Information shown |

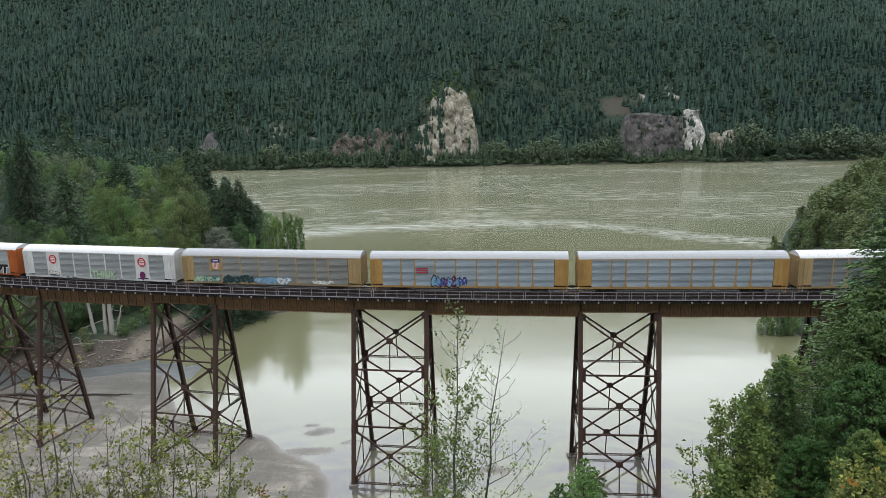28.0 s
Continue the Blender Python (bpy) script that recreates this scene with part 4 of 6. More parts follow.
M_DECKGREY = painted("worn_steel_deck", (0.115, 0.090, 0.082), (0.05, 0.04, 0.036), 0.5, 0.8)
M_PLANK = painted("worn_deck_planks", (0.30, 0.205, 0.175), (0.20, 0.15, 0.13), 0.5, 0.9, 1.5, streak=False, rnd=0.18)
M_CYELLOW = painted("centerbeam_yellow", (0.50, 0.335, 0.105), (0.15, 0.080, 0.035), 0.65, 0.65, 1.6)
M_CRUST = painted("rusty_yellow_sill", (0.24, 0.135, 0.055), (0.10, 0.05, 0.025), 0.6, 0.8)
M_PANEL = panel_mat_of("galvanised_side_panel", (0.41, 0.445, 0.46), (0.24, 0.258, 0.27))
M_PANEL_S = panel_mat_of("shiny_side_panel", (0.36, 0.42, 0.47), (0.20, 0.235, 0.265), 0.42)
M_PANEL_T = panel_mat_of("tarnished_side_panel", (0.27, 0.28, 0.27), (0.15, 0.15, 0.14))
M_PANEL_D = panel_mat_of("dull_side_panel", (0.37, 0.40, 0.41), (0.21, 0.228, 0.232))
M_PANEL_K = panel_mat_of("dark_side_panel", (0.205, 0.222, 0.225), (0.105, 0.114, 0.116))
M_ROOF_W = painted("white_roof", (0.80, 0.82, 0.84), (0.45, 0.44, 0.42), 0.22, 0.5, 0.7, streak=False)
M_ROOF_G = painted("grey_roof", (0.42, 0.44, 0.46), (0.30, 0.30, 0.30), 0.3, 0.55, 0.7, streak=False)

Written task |
Set the listing down in full and exactly. Pictures within it should not appear in the copy.

Problem solution |
28.0 s
Continue the Blender Python (bpy) script that recreates this scene with part 4 of 6. More parts follow.
M_DECKGREY = painted("worn_steel_deck", (0.115, 0.090, 0.082), (0.05, 0.04, 0.036), 0.5, 0.8)
M_PLANK = painted("worn_deck_planks", (0.30, 0.205, 0.175), (0.20, 0.15, 0.13), 0.5, 0.9, 1.5, streak=False, rnd=0.18)
M_CYELLOW = painted("centerbeam_yellow", (0.50, 0.335, 0.105), (0.15, 0.080, 0.035), 0.65, 0.65, 1.6)
M_CRUST = painted("rusty_yellow_sill", (0.24, 0.135, 0.055), (0.10, 0.05, 0.025), 0.6, 0.8)
M_PANEL = panel_mat_of("galvanised_side_panel", (0.41, 0.445, 0.46), (0.24, 0.258, 0.27))
M_PANEL_S = panel_mat_of("shiny_side_panel", (0.36, 0.42, 0.47), (0.20, 0.235, 0.265), 0.42)
M_PANEL_T = panel_mat_of("tarnished_side_panel", (0.27, 0.28, 0.27), (0.15, 0.15, 0.14))
M_PANEL_D = panel_mat_of("dull_side_panel", (0.37, 0.40, 0.41), (0.21, 0.228, 0.232))
M_PANEL_K = panel_mat_of("dark_side_panel", (0.205, 0.222, 0.225), (0.105, 0.114, 0.116))
M_ROOF_W = painted("white_roof", (0.80, 0.82, 0.84), (0.45, 0.44, 0.42), 0.22, 0.5, 0.7, streak=False)
M_ROOF_G = painted("grey_roof", (0.42, 0.44, 0.46), (0.30, 0.30, 0.30), 0.3, 0.55, 0.7, streak=False)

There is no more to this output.